I was accused fault by some by 'engaging him in the first place,' allowing him to have my number when I knew he was attracted to me, for “smiling” at him—which is morbidly ironic because I was so deep in depression, stress, and social anxiety that I never smiled or laughed at anything. Ever. I had gone to the writers conference with the primary intention on being more friendly, outgoing, and meeting other writers to work with and come out with some jackass constantly asking me to go out with him, demanding why I wouldn’t, and telling me I ‘misunderstood’ when I gave a reason. He ignored being ignored, being blocked, and even found me in person with a giant grin on his face as if I was the love of his life despite the fact that he would forget about me the moment another girl literally gave him the time of day.

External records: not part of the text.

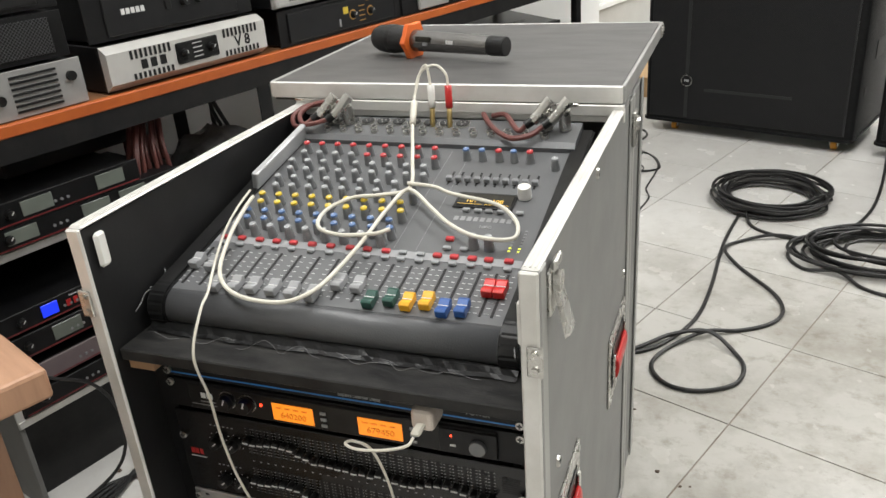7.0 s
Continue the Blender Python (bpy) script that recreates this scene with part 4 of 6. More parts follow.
def run(x):
    """Distance along the table from its far end; the far bays are a little shorter."""
    return x * 0.928 if x > -1.8 else x + 0.13

table = thing("display_table", "long black steel table with orange edge, loaded with amplifiers", "table", SH)
part("front_edge", B(-3.35, 0.012, 0.0, 0.02, TABLE_Z - 0.024, TABLE_Z, bev=0.002), ORANGE_EDGE, table, "orange painted wooden edge")
part("top_board", B(-3.35, 0.012, 0.0205, 0.44, TABLE_Z - 0.020, TABLE_Z - 0.001), mat("brown_ply_top", (0.22, 0.10, 0.04), 0.6), table)
part("front_rail", B(-3.35, 0.012, 0.003, 0.008, TABLE_Z - 0.072, TABLE_Z - 0.0245), SHELF_BLACK, table, "black angle-steel rail")
part("rear_rail", B(-3.35, 0.012, 0.430, 0.435, TABLE_Z - 0.072, TABLE_Z - 0.0245), SHELF_BLACK, table)
part("end_rail", B(0.008, 0.0125, 0.0085, 0.4295, TABLE_Z - 0.072, TABLE_Z - 0.0245), SHELF_BLACK, table)
for lx in (-0.036, -1.10, -1.72, -3.30):
    for ly in (0.0085, 0.385):
        leg = bmesh.new()
        box(leg, lx, lx + 0.04, ly, ly + 0.004, 0, TABLE_Z - 0.0725)
        box(leg, lx + 0.036, lx + 0.04, ly + 0.0042, ly + 0.044, 0, TABLE_Z - 0.0725)
        part("leg", leg, SHELF_BLACK, table)
part("foot_rail", B(0.002, 0.006, 0.014, 0.43, 0.10, 0.14), SHELF_BLACK, table)


def unit(name, label, category, x0, x1, z0, z1, face, y0=0.012, depth=0.36, body=None, ears=True, group="amplifiers on the table"):
    """A rack unit on the table: body behind a faceplate. Local origin at its lower left front."""
    x0, x1 = run(x0), run(x1)
    u = thing(name, label, category, SH @ pose(x0, y0, z0), group)
    w, hgt = x1 - x0, z1 - z0
    e = 0.018 if ears else 0.0
    part("body", B(e, w - e, 0.004, depth, 0.004, hgt - 0.001, bev=0.001), body or BLACK_STEEL, u)
    part("faceplate", B(0, w, -0.002, 0.0036, 0.002, hgt - 0.002, bev=0.001), face, u)
    for fx in (0.05, w - 0.05):
        part("foot", C((fx, 0.03, 0), 0.01, 0.004, "z", 10), BLACK_PLASTIC, u)
        part("foot", C((fx, depth - 0.03, 0), 0.01, 0.004, "z", 10), BLACK_PLASTIC, u)
    return u, w, hgt


def knob_row(u, xs, z, r=0.008, mtl=BLACK_PLASTIC, y=-0.002):
    for i, x in enumerate(xs):
        rotary(u, x, z, y, r, 0.014, mtl, 30 * (i % 3))


def marks(u, x, z, n, w, hgt, mtl, y=-0.0022, gap=1.35, name="brand_mark"):
    for k in range(n):
        bar(u, x + k * w * gap, x + k * w * gap + w, z, z + hgt, y, mtl, name)


def carry_handles(u, w, hgt):
    for x in (0.012, w - 0.012):
        part("handle", T([(x, -0.002, 0.014), (x, -0.030, 0.018), (x, -0.034, hgt / 2), (x, -0.030, hgt - 0.018), (x, -0.002, hgt - 0.014)], 0.006, 8, 4), GUN_GREY, u, "grey carry handle")


TZ = TABLE_Z
# far end, three high
u, w, hgt = unit("amplifier", "gunmetal two-unit amplifier with rounded cheeks and vent slots", "amplifier", -0.58, -0.012, TZ, TZ + 0.098, GUN_GREY, ears=False, body=GUN_GREY)
for x in (0.0, w - 0.05):
    ck = bmesh.new()
    prism(ck, [(x, 0.004), (x + 0.05, 0.004), (x + 0.05, hgt - 0.004), (x, hgt - 0.004)], -0.016, -0.0025)
    bmesh.ops.bevel(ck, geom=ck.edges[:], offset=0.006, segments=2, affect="EDGES")
    part("cheek", ck, GUN_GREY, u, "rounded gunmetal cheek")
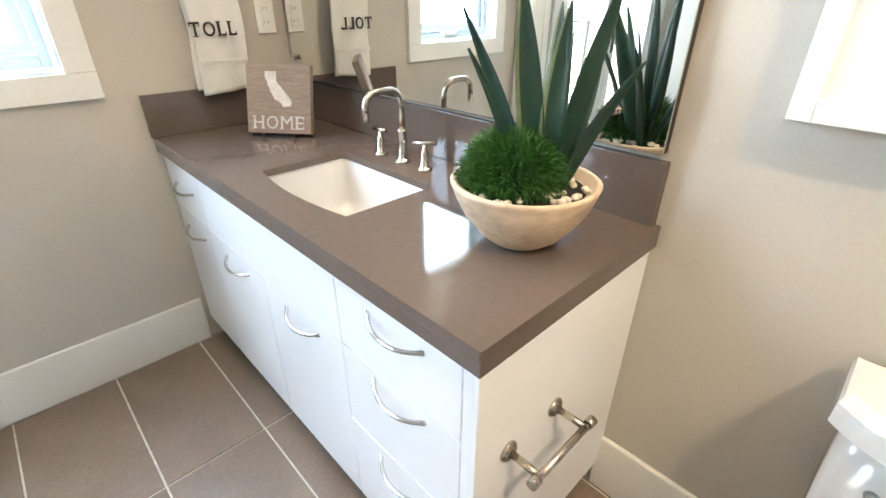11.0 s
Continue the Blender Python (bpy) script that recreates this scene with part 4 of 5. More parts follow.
# ---- planted bowl ----
PB = (-0.882, 0.538, CT)
pl = thing("planter_bowl", PB, "pale carved wooden bowl on the vanity top", "planter")
bm = bmesh.new()
lathe(bm, [(0, 0.0), (0.050, 0.0), (0.058, 0.004), (0.085, 0.024), (0.112, 0.056), (0.130, 0.090), (0.140, 0.122), (0.141, 0.128), (0.136, 0.131), (0.129, 0.128), (0.126, 0.118), (0.10, 0.104), (0, 0.100)], 44)
for v in bm.verts:
    k = 1 + 0.018 * noise.noise(v.co * 14) if v.co.z > 0.003 else 1
    if 0.01 < v.co.z < 0.115:
        k *= 1 - 0.022 * abs(math.sin(4.5 * math.atan2(v.co.y, v.co.x) + 0.4 * math.floor(v.co.z / 0.04)))
    v.co.x, v.co.y = v.co.x * k, v.co.y * k
part("bowl", bm, BOWL_WOOD, pl)
part("soil", lathe(bmesh.new(), [(0, 0.1005), (0.118, 0.112), (0, 0.116)], 28), SOIL, pl)
rp = random.Random(11)
peb = []
for k in range(4):
    bm = bmesh.new()
    bmesh.ops.create_icosphere(bm, subdivisions=1, radius=1)
    for v in bm.verts:
        v.co *= 1 + 0.2 * noise.noise(v.co * 2 + Vector((k * 9, 0, 0)))
        v.co.z *= 0.65
    for f in bm.faces:
        f.smooth = True
    peb.append(mesh_of("pebble", bm, PEBBLE))
for k in range(90):
    a, r = rp.uniform(0, 2 * math.pi), 0.116 * math.sqrt(rp.random())
    p = piece("pebble", peb[k % 4], pl, (r * math.cos(a), r * math.sin(a), 0.119 + rp.uniform(0, 0.006)))
    q = rp.uniform(0.006, 0.011)
    p.scale, p.rotation_euler = (q, q * rp.uniform(0.7, 1), q), (0, 0, rp.uniform(0, 6))

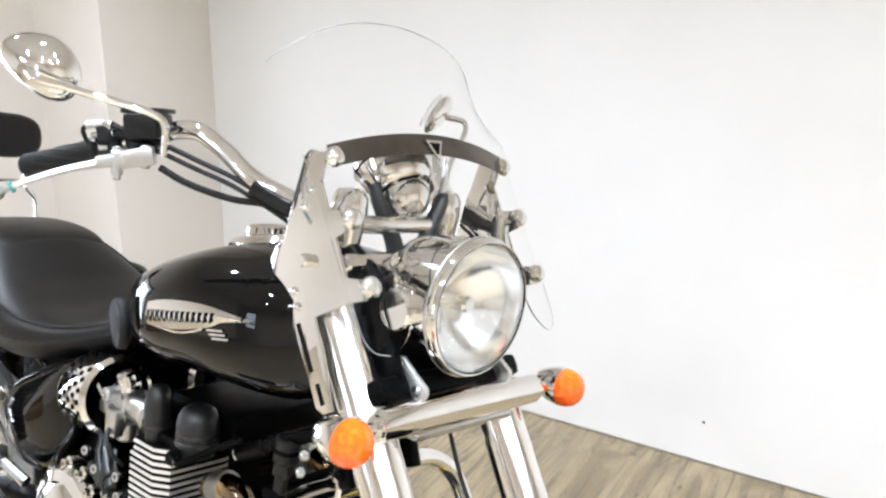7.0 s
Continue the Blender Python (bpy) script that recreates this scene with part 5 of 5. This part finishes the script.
for f in (1, -1):
    m_ = YAW @ FLIP if f < 0 else YAW
    carb = part("carburettor", join(rbox((0.05, 0.05, 0.06), 0.012, pose(-0.925, -0.122, 0.66), 3), cyl((-0.97, -0.12, 0.668), (-0.86, -0.12, 0.655), 0.024, 24, 0.002), cyl((-0.925, -0.122, 0.63), (-0.925, -0.122, 0.592), 0.02, 20, 0.004),
                                    rbox((0.036, 0.02, 0.05), 0.006, pose(-0.915, -0.155, 0.635)), cyl((-0.93, -0.145, 0.685), (-0.93, -0.168, 0.685), 0.013, 16, 0.002), rbox((0.03, 0.014, 0.022), 0.004, pose(-0.95, -0.152, 0.655)),
                                    *[bolt((-0.905 - 0.034 * (k % 2), -0.148, 0.648 + 0.036 * (k // 2)), (0, -1, 0), 0.0055, 0.006) for k in range(4)]), CAST, engine, "cast alloy carburettor with a polished cap", m_)
    part("diaphragm_cap", lathe([(0.021, 0), (0.023, 0.002), (0.023, 0.012), (0.0205, 0.017), (0.018, 0.03), (0.012, 0.035), (0.0005, 0.036)], 28, axis_to((0, -0.25, 1), (-0.925, -0.122, 0.69))), CHROME, carb, "polished carburettor cap", m_)
    part("fuel_pipe", tube([(-0.915, -0.165, 0.625), (-0.9, -0.178, 0.61), (-0.885, -0.172, 0.585), (-0.89, -0.15, 0.56)], 0.004, 8, 5), RUBBER, carb, "", m_)
    part("choke_lever", rbox((0.03, 0.003, 0.01), 0.001, Matrix.Translation((-0.94, -0.17, 0.69)) @ pose(0, 0, 0, 0, 35, 0)), STEEL, carb, "", m_)
    part("carburettor_clip", lathe([(0.028, 0), (0.03, 0.002), (0.03, 0.012), (0.028, 0.014)], 24, axis_to((1, 0, -0.08), (-0.852, -0.12, 0.656))), STEEL, carb, "", m_)
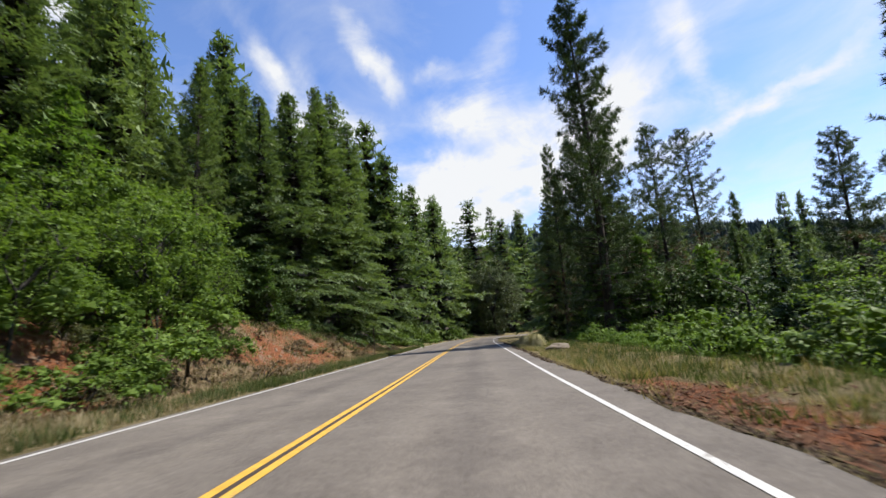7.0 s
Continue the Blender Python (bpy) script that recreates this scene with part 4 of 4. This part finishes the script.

My cousin, a very religious person, empathized with me, having gone through the same sort of undesired attention. She told me something that never even occurred to me as an option. “I try to forgive him.”

Forgiveness seemed like a powerful tool, so why hadn’t it been something I had thought of?

Because forgiveness implies they did something wrong, and I’m not sure they had. Forgiving someone when I incited it or misinterpreted it seemed conceited and counterproductive. It wasn’t going to stop it from happening again.

I could forgive someone who was acting like a controlling butt and I could forgive someone who hadn’t meant to come off as a controlling butt, but I could not forgive someone until I understood what had really gone wrong.

And here’s the important part: eventually, I’ll probably figure out it.

I’ve rehashed over old criticism again and again, fascinated with what I was missing, being lectured by people, “He was just a jackass, let it go!” when two years later I’ll be in the middle of a (hysterical) story and all of the sudden and epiphany will hit me. That’s why he was so obsessive about that one word. That’s the key factor I didn’t catch!

I don’t particularly like my obsessiveness, but I do learn a lot from it.

Am I better than average at taking criticism? Nah. I’m pretty weird about it.